Dataset content start

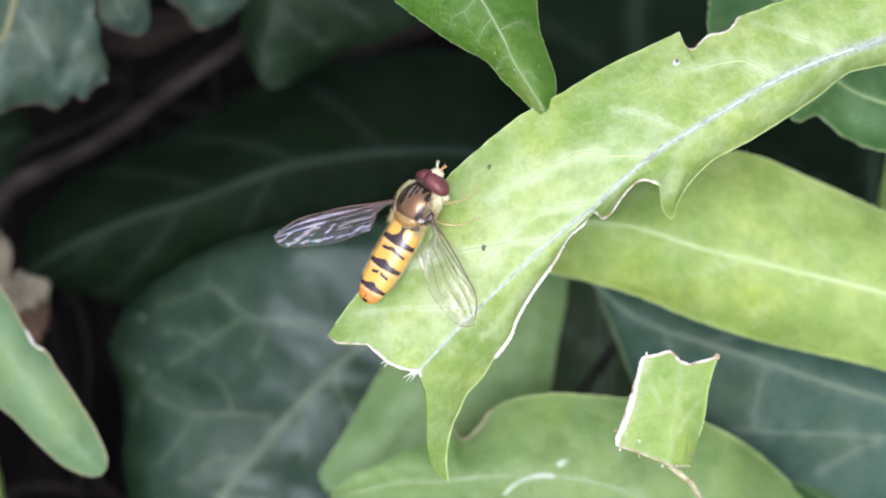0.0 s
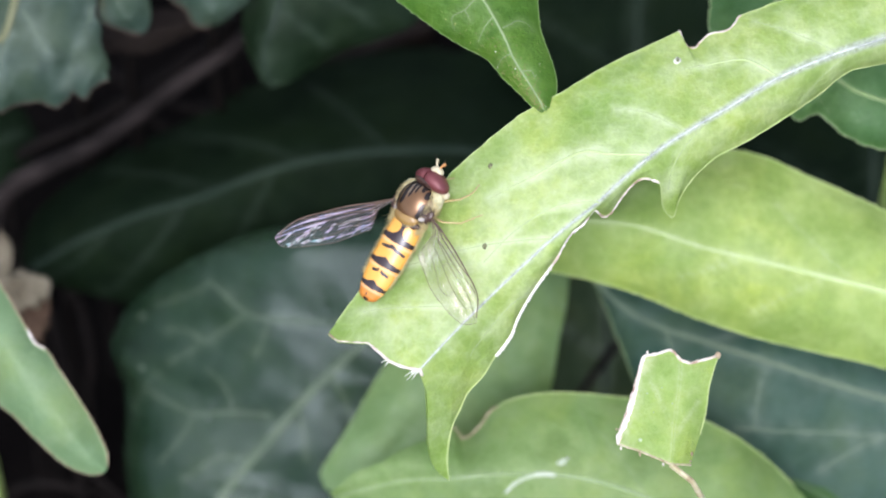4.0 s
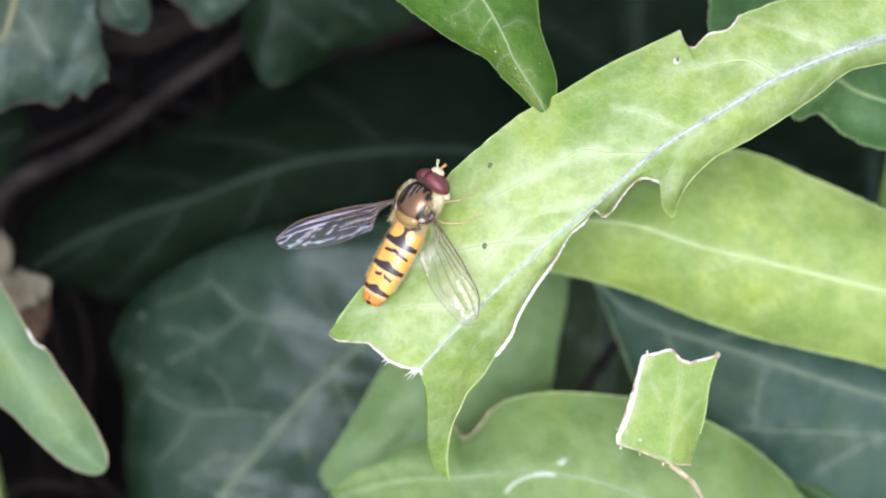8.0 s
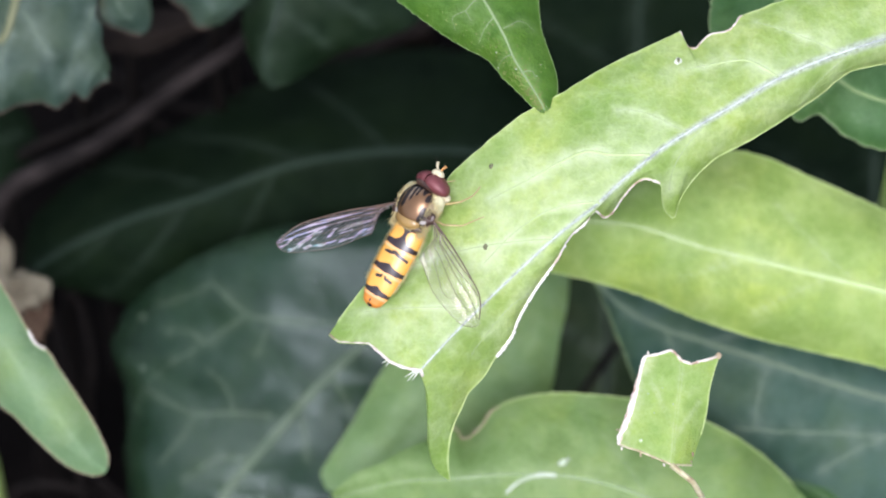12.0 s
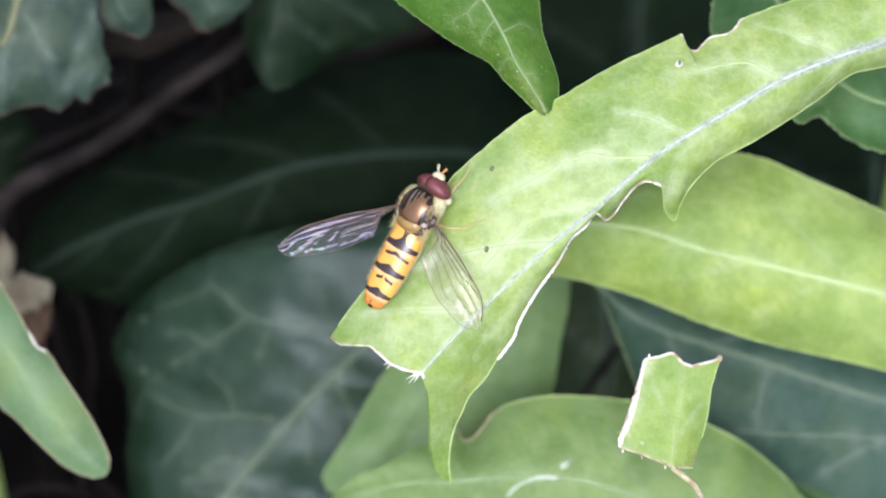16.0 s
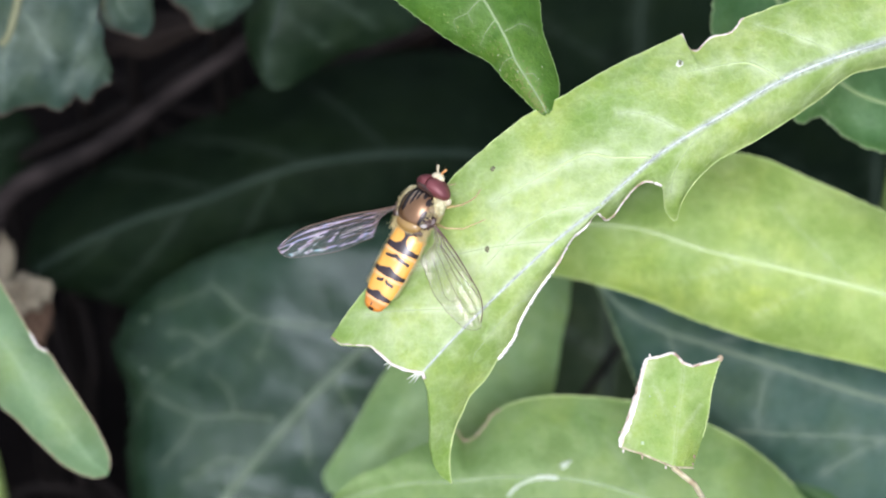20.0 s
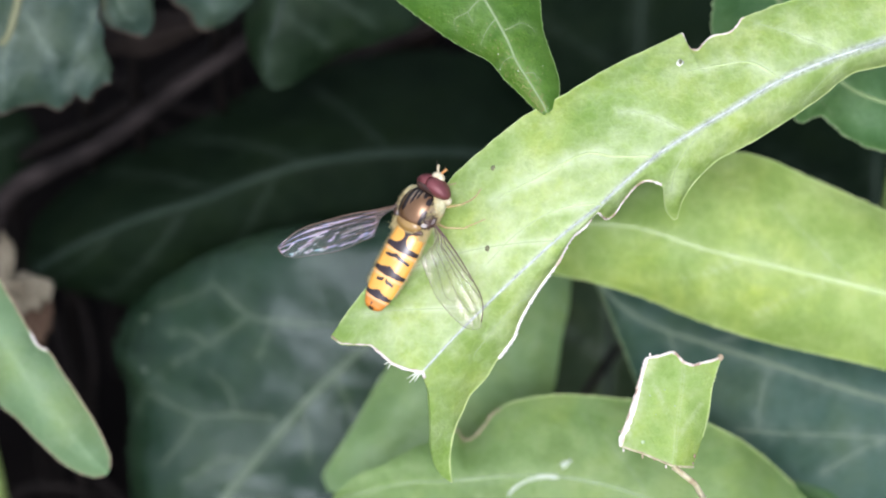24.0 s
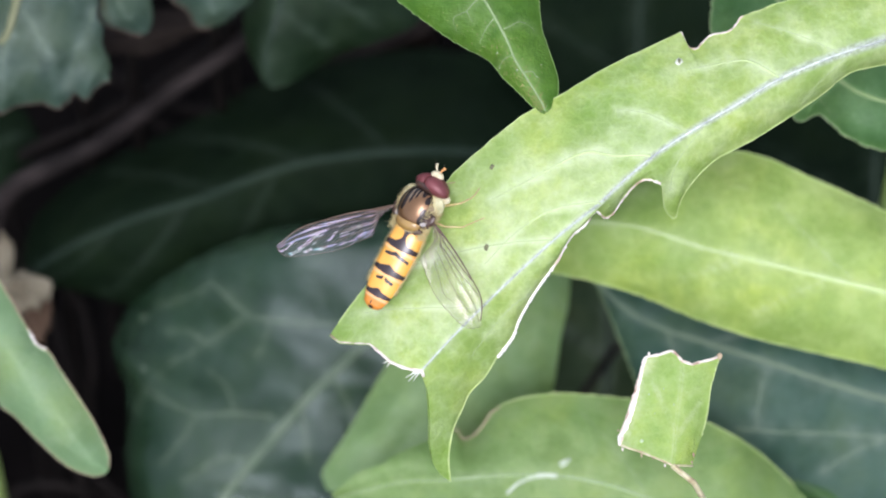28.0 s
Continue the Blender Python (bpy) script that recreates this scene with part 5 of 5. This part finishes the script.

Dataset content end

Return the listing above in full and without alteration, excluding its pictures.

0.0 s
4.0 s
8.0 s
12.0 s
16.0 s
20.0 s
24.0 s
28.0 s
Continue the Blender Python (bpy) script that recreates this scene with part 5 of 5. This part finishes the script.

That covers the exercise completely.